Cup captain Wally Masur on Monday named Kyrgios to spearhead Australia’s four-man team also featuring Sam Groth, Thanasi Kokkinakis and long-time leader Lleyton Hewitt.
John Millman will travel to Darwin as a hitting partner after reaching the second round at Wimbledon from qualifying to crack the world’s top 100 for the first time.
Tomic has been suspended for the grasscourt fixture following his extraordinary weekend attack on Tennis Australia president Steve Healy, chief executive Craig Tiley and director of player performance Pat Rafter.
Kyrgios believes Tomic’s punishment was too extreme.
“The ultimate goal is to win the Davis Cup,” Kyrgios said after his fourth-round Wimbledon loss to Richard Gasquet.
“That’s why we’re playing it. I mean, is it not? And he’s Australia’s No.1.
“I think out of all the players, he’s the best on grass court that we have.
“So, yeah, I mean, I’m sure we could put him in.”
During his 10-minute tirade against the establishment after his own Wimbledon exit, Tomic claimed Kyrgios had pledged to also sit out the quarter-final if his good friend followed through on his threat to boycott the tie.
Tomic recommitted on Friday, only to be stood down.
Masur said every member of the team, including Hewitt, sought clarification around Tomic’s punishment before it was handed down.
But he denied Kyrgios, as reported, had sent TA officials a text saying he was reconsidering his availability once TA rubbed Tomic out.

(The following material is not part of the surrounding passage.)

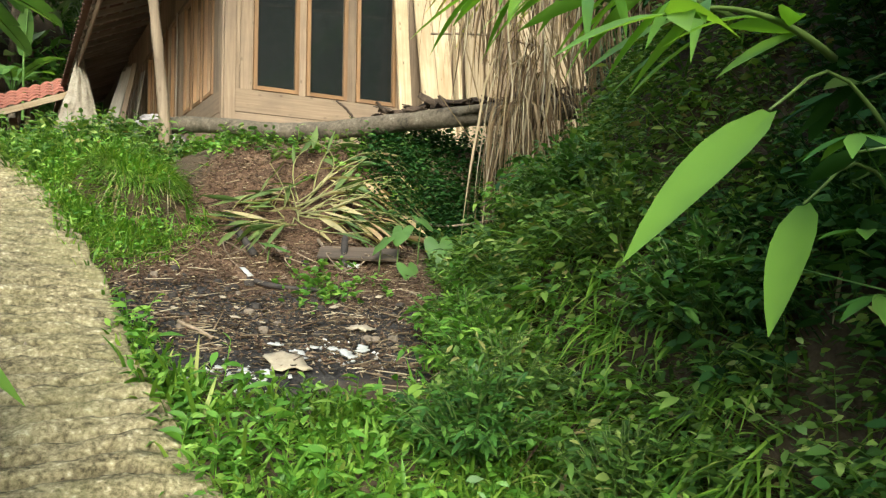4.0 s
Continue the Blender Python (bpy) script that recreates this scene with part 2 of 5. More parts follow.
def grid_faces(r, c):
    i = np.arange(r * c).reshape(r, c)
    return np.stack([i[:-1, :-1], i[:-1, 1:], i[1:, 1:], i[1:, :-1]], -1).reshape(-1, 4)


def board_mesh(w, t, h, c=0.004, warp=0.0, taper=1.0):
    """A sawn board: x across, -y its face, z along it; edges chamfered, slightly out of true."""
    bm = bmesh.new()
    rows = []
    n = 3 if h > 0.6 else 1
    for i in range(n + 1):
        f = i / n
        dx, dy = (random.uniform(-1, 1) * warp, random.uniform(-1, 1) * warp) if 0 < i < n else (0, 0)
        k = 1 + (taper - 1) * f
        x0, x1 = w / 2 - w * k / 2 + dx, w / 2 + w * k / 2 + dx
        rows.append([bm.verts.new(p) for p in ((x0, dy, h * f), (x0, dy - t + c, h * f), (x0 + c, dy - t, h * f), (x1 - c, dy - t, h * f), (x1, dy - t + c, h * f), (x1, dy, h * f))])
    for a, b in zip(rows, rows[1:]):
        for k in range(6):
            bm.faces.new((a[k], a[(k + 1) % 6], b[(k + 1) % 6], b[k]))
    bm.faces.new(rows[0][::-1])
    bm.faces.new(rows[-1])
    bmesh.ops.recalc_face_normals(bm, faces=bm.faces[:])
    me = bpy.data.meshes.new("board")
    bm.to_mesh(me)
    bm.free()
    return me


def beam(a, b, w, t, name, mat, parent=None, label="", up=(0, 0, 1), c=0.006):
    """A squared timber from a to b, w wide and t deep."""
    a, b = Vector(a), Vector(b)
    z = (b - a).normalized()
    x = Vector(up).cross(z)
    x = x.normalized() if x.length > 1e-4 else Vector((1, 0, 0))
    y = z.cross(x)
    ob = link(board_mesh(w, t, (b - a).length, c, 0.0), name, mat, parent, label)
    m = Matrix((x, y, z)).transposed().to_4x4()
    m.translation = a - x * w / 2 + y * t / 2
    ob.matrix_local = m
    return ob


def tube_arrays(pts, radii, sides=10, rough=0.0, seed=0, close=True):
    """A round, uneven rod along pts."""
    pts, radii = np.asarray(pts, float), np.asarray(radii, float)
    r = np.random.default_rng(seed)
    tan = np.gradient(pts, axis=0)
    tan /= np.linalg.norm(tan, axis=1)[:, None]
    ref = np.array([0, 0, 1.0]) if abs(tan[0, 2]) < 0.9 else np.array([1.0, 0, 0])
    x = np.cross(tan, ref)
    x /= np.linalg.norm(x, axis=1)[:, None]
    y = np.cross(tan, x)
    a = np.linspace(0, 2 * np.pi, sides, endpoint=False)
    rad = radii[:, None] * (1 + rough * r.uniform(-1, 1, (len(pts), sides)))
    v = pts[:, None] + rad[..., None] * (np.cos(a)[None, :, None] * x[:, None] + np.sin(a)[None, :, None] * y[:, None])
    i = np.arange(len(pts) * sides).reshape(len(pts), sides)
    j = np.roll(i, -1, 1)
    f = np.stack([i[:-1], j[:-1], j[1:], i[1:]], -1).reshape(-1, 4)
    v = v.reshape(-1, 3)
    if close:
        v = np.vstack([v, pts[0], pts[-1]])
        k = len(v)
        f0 = np.stack([np.full(sides, k - 2), j[0], i[0], np.full(sides, k - 2)], -1)
        f1 = np.stack([np.full(sides, k - 1), i[-1], j[-1], np.full(sides, k - 1)], -1)
        return v, f, np.vstack([f0[:, :3], f1[:, :3]])
    return v, f, np.zeros((0, 3), int)


def tube(name, pts, radii, mat, parent=None, label="", sides=10, rough=0.0, seed=0):
    v, f, caps = tube_arrays(pts, radii, sides, rough, seed)
    me = bpy.data.meshes.new(name)
    me.from_pydata(v.tolist(), [], f.tolist() + caps.tolist())
    me.shade_smooth()
    return link(me, name, mat, parent, label)


def curve_pts(ctrl, n):
    """A smooth curve through control points (Catmull-Rom)."""
    c = np.asarray(ctrl, float)
    p = np.vstack([2 * c[0] - c[1], c, 2 * c[-1] - c[-2]])
    out = []
    for s in np.linspace(0, len(c) - 1 - 1e-6, n):
        k, t = int(s), s - int(s)
        a, b, d, e = p[k], p[k + 1], p[k + 2], p[k + 3]
        out.append(0.5 * (2 * b + (d - a) * t + (2 * a - 5 * b + 4 * d - e) * t * t + (3 * b - a - 3 * d + e) * t ** 3))
    return np.array(out)


# ---- the lie of the land ----
PATH_Y = np.array([-6.0, 0.3, 1.5, 2.7, 3.6, 4.2, 5.1, 6.3, 7.15, 8.46, 10.0, 12.5])
PATH_X = np.array([1.6, 0.42, 0.12, -0.25, -0.57, -0.85, -1.43, -2.02, -2.56, -3.52, -4.9, -7.2])
FOOT_Y = np.array([-6.0, 2.0, 3.0, 4.0, 5.0, 5.7, 6.5, 7.3, 8.0, 8.8, 10.5, 12.0, 14.0, 20.0])
FOOT_X = np.array([1.7, 0.72, 0.6, 0.45, 0.26, 0.0, 0.12, 0.45, 1.1, 2.1, 3.3, 4.1, 4.9, 7.0])
YARD = 3.24
LOG = [(-2.25, 9.22, 3.31), (-1.75, 9.06, 3.33), (-0.85, 8.79, 3.255), (0.14, 8.36, 3.32), (0.9, 8.02, 3.35), (1.7, 7.72, 3.39)]


def path_x(y):
    return np.interp(y, PATH_Y, PATH_X)


def log_y(x):
    return np.interp(x, [p[0] for p in LOG], [p[1] for p in LOG])


def hump_in(x, y):
    """Metres inside the ragged rim of the grassy hump beside the path."""
    return 0.34 - np.hypot((x + 1.88) * 0.9, (y - 7.80) * 0.85) + 0.07 * waves(x, y, 8, 18)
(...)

Kyrgios released a statement on Sunday that he was available for July 17-19 tie – pending full health and fitness – but on Monday was unsure when he would travel to the Northern Territory.
“I don’t know exactly when Darwin starts,” he said.
“I’m sure I’ll create some sort of plan. I’m feeling okay at the moment. Obviously a couple niggles here and there, but yeah.”
Kyrgios backed Tomic, 22, to bounce back from his latest setback.
“He’s still a kid as well,” said the 20-year-old Kyrgios.
“He’s been a good, good friend for me. He’s always been there for me as well.
“I mean, personally knowing him, he’s probably going to bounce back. He’s seriously a harmless kid.”
Despite still clearly struggling to digest his Wimbledon defeat and not yet ready to turn his attention to Davis Cup, Kyrgios also said Australia had a huge opportunity to win the competition this year for the first time since 2003.
“I think having Groth, Thanasi is playing some good tennis as well,” he said.
“It’s unfortunate not to have Bernard. Obviously with Lleyton there as well, we have a lot of depth.”
“We have a good coach there as well. I think we can go far.”
Masur will likely use Groth as his singles No.2 behind Kyrgios and play Hewitt and Kokkinakis in the doubles after the master-and-apprentice pair reached the third round together at Wimbledon.
The skipper’s bigger dilemma is helping Tomic mend relationships with TA’s hierarchy after the world No.26 accused Healy, Tiley and Rafter of mismanagement and neglect in the latest episode of the Tomic family’s long-running feud with the governing body.
“The gripes they have, maybe they have to be presented to Tennis Australia (properly),” Masur said .
“I’d like to think that ultimately they can be resolved. We’re a pretty small tennis fraternity.
“Bernie’s a significant player and he’s only going to get better, but it’s got to get to a much better point than it is, obviously.”